--- Records shown ---
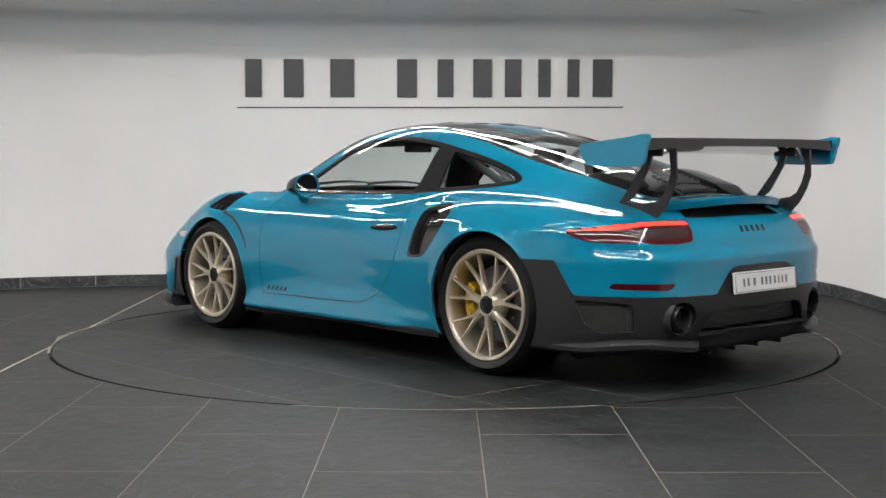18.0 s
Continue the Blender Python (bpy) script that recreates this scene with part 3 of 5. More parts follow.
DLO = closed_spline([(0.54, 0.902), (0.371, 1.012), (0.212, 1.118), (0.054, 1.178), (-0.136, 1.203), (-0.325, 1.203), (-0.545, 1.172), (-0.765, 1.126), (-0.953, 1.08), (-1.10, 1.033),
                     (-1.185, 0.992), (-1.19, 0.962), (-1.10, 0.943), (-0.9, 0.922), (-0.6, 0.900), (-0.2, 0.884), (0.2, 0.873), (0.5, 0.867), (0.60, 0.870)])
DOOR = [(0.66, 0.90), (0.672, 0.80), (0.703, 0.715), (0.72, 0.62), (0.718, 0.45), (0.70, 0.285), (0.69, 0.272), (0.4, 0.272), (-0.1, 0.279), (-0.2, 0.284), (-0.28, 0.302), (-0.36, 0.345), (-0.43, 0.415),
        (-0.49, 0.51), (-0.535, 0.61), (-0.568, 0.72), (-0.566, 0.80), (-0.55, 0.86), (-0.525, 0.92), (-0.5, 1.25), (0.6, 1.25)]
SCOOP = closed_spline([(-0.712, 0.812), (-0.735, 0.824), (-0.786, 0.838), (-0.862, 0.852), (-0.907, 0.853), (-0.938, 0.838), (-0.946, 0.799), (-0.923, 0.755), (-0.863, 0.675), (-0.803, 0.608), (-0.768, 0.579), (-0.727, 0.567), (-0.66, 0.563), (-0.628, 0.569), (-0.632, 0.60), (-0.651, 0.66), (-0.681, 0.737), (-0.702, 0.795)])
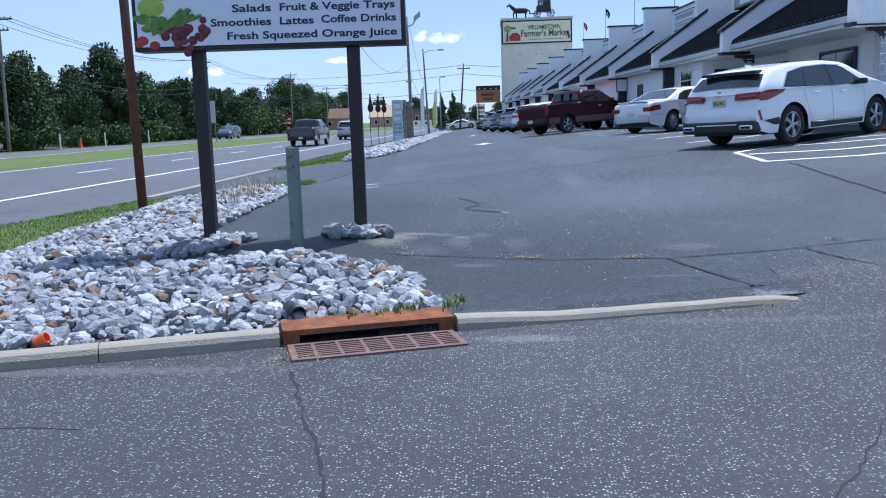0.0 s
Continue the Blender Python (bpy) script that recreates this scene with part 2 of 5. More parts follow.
---
_Goal_: Quote the data exactly, leaving every image out of the copy.

_Solution for this task_:
18.0 s
Continue the Blender Python (bpy) script that recreates this scene with part 3 of 5. More parts follow.
DLO = closed_spline([(0.54, 0.902), (0.371, 1.012), (0.212, 1.118), (0.054, 1.178), (-0.136, 1.203), (-0.325, 1.203), (-0.545, 1.172), (-0.765, 1.126), (-0.953, 1.08), (-1.10, 1.033),
                     (-1.185, 0.992), (-1.19, 0.962), (-1.10, 0.943), (-0.9, 0.922), (-0.6, 0.900), (-0.2, 0.884), (0.2, 0.873), (0.5, 0.867), (0.60, 0.870)])
DOOR = [(0.66, 0.90), (0.672, 0.80), (0.703, 0.715), (0.72, 0.62), (0.718, 0.45), (0.70, 0.285), (0.69, 0.272), (0.4, 0.272), (-0.1, 0.279), (-0.2, 0.284), (-0.28, 0.302), (-0.36, 0.345), (-0.43, 0.415),
        (-0.49, 0.51), (-0.535, 0.61), (-0.568, 0.72), (-0.566, 0.80), (-0.55, 0.86), (-0.525, 0.92), (-0.5, 1.25), (0.6, 1.25)]
SCOOP = closed_spline([(-0.712, 0.812), (-0.735, 0.824), (-0.786, 0.838), (-0.862, 0.852), (-0.907, 0.853), (-0.938, 0.838), (-0.946, 0.799), (-0.923, 0.755), (-0.863, 0.675), (-0.803, 0.608), (-0.768, 0.579), (-0.727, 0.567), (-0.66, 0.563), (-0.628, 0.569), (-0.632, 0.60), (-0.651, 0.66), (-0.681, 0.737), (-0.702, 0.795)])
0.0 s
Continue the Blender Python (bpy) script that recreates this scene with part 2 of 5. More parts follow.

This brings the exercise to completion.